Repeat exactly and only the lines from the line containing "q.make_compatible(carried.rotation_quaternion)" through the line containing "keys = carried.animation_data", both included.
<<<<
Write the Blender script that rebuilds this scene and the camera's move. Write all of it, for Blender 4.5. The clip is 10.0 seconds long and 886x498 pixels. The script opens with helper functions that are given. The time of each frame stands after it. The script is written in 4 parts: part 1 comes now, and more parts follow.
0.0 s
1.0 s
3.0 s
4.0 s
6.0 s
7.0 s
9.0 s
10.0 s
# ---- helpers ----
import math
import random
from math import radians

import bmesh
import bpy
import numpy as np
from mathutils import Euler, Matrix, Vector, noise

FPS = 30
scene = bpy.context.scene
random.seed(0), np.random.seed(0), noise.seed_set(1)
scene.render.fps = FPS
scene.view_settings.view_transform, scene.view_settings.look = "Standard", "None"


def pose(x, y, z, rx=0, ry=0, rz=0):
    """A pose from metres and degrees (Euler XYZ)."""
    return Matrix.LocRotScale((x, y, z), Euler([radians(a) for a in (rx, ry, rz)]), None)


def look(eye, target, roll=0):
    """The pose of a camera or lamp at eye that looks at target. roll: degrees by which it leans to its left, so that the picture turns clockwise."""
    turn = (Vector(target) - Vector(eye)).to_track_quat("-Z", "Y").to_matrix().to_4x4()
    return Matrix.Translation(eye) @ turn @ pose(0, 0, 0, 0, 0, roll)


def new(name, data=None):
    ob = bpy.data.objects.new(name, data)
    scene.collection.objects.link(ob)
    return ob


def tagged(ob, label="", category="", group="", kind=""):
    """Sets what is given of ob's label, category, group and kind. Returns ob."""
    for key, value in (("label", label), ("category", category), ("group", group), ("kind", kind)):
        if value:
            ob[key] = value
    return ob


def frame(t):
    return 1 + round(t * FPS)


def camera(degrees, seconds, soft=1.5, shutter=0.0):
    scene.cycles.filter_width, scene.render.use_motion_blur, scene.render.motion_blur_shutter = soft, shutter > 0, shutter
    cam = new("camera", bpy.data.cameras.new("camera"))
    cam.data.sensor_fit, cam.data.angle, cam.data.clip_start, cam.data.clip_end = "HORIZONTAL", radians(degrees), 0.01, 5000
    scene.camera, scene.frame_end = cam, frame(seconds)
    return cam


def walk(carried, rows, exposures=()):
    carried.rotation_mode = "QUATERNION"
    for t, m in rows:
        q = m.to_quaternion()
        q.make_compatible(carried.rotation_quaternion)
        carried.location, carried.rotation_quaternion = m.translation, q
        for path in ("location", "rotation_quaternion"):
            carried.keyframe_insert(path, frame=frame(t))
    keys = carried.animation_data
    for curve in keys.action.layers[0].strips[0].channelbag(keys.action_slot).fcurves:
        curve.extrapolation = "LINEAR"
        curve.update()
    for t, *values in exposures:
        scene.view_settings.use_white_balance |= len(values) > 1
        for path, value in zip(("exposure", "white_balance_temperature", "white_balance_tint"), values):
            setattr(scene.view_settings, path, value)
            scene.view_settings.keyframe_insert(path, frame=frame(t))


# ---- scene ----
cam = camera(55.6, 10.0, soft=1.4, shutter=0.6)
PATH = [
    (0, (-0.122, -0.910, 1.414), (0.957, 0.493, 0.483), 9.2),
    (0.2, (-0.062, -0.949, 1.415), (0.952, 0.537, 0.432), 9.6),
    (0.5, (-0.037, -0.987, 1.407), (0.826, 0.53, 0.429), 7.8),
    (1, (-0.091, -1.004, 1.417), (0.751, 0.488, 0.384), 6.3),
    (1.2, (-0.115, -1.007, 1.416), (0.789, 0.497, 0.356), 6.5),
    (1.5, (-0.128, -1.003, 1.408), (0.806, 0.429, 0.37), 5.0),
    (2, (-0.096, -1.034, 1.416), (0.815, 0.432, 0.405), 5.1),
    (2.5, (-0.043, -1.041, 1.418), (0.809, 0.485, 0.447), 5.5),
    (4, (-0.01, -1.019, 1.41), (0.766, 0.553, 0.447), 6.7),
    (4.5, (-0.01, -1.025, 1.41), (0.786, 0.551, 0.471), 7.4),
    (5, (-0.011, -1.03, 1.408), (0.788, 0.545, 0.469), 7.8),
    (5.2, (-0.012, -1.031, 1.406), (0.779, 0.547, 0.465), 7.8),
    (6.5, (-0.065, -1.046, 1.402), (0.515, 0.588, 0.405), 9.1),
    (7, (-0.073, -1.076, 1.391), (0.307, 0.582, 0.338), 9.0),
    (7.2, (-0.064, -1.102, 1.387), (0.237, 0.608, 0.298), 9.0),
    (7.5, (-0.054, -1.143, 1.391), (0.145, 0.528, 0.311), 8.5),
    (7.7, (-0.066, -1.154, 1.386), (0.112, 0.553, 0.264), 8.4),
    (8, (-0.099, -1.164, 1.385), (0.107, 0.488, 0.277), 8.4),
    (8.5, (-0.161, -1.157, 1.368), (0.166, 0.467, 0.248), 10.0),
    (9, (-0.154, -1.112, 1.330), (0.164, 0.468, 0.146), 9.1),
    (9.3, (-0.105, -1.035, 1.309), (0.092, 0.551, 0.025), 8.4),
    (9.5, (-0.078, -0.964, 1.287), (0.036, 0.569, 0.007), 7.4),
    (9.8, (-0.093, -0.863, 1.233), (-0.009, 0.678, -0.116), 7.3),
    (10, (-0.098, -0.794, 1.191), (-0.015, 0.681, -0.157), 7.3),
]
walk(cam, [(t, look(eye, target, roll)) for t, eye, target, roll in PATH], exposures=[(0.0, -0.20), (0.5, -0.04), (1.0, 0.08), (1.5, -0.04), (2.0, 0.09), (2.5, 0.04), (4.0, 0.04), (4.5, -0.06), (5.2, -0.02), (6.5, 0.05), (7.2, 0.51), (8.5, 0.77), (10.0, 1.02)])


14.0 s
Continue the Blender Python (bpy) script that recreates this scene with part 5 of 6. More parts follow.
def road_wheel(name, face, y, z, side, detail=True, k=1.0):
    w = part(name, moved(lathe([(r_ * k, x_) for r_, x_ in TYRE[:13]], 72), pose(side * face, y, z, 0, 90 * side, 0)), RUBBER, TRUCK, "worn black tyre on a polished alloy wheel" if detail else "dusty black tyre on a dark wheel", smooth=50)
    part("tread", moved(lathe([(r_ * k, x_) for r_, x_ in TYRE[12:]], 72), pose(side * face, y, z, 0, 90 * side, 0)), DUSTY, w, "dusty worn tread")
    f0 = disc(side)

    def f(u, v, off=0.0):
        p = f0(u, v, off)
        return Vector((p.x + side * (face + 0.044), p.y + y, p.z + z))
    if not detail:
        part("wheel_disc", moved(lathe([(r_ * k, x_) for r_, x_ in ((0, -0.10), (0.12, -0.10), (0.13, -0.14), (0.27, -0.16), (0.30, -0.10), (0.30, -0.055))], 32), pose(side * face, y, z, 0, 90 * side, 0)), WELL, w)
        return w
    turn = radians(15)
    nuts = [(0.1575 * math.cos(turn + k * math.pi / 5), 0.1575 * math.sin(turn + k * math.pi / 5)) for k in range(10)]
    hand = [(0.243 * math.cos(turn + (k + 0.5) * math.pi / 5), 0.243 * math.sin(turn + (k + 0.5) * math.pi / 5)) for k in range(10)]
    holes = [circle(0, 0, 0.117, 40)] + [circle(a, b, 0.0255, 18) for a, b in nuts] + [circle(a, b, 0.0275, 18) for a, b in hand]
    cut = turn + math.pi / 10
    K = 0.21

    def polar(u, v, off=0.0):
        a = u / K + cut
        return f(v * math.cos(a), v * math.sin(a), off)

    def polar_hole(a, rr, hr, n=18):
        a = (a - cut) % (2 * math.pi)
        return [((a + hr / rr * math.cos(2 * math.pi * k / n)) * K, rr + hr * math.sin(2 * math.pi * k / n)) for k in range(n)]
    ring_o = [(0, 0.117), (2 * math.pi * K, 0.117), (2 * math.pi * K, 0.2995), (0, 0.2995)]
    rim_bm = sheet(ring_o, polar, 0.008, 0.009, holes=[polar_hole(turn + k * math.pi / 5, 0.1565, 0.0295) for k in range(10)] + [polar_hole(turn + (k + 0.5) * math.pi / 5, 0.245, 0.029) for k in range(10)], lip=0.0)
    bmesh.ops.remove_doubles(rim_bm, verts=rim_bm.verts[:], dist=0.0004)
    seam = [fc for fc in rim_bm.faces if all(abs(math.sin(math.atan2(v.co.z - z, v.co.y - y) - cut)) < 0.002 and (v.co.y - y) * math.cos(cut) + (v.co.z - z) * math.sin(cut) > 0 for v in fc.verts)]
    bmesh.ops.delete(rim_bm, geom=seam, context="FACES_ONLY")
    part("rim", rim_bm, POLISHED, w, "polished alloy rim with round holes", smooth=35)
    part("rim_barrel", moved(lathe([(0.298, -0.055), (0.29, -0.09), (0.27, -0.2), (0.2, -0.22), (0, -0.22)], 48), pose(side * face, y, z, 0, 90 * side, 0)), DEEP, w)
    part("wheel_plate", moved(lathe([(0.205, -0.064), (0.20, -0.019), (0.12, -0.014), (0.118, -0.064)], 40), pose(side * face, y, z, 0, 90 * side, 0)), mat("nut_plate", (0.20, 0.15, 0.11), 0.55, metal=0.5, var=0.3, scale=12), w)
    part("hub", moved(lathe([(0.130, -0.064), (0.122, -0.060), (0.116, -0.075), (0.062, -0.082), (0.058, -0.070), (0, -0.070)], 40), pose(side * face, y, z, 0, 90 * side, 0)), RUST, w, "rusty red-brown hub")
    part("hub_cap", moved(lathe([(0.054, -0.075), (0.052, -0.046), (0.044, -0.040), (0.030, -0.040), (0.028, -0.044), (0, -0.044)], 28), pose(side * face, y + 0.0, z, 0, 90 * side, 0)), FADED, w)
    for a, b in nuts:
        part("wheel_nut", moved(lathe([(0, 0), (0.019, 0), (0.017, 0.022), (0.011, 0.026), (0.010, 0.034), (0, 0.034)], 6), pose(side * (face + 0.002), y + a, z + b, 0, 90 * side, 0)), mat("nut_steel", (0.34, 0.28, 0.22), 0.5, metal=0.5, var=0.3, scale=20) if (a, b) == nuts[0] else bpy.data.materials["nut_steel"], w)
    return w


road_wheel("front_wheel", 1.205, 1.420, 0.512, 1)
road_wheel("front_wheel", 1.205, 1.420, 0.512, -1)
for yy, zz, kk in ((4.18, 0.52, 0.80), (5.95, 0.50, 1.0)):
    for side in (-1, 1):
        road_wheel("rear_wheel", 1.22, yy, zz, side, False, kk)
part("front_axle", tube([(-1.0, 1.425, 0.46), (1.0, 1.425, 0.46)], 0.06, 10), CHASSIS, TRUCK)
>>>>
RESULT OF THIS TASK:
        q.make_compatible(carried.rotation_quaternion)
        carried.location, carried.rotation_quaternion = m.translation, q
        for path in ("location", "rotation_quaternion"):
            carried.keyframe_insert(path, frame=frame(t))
    keys = carried.animation_data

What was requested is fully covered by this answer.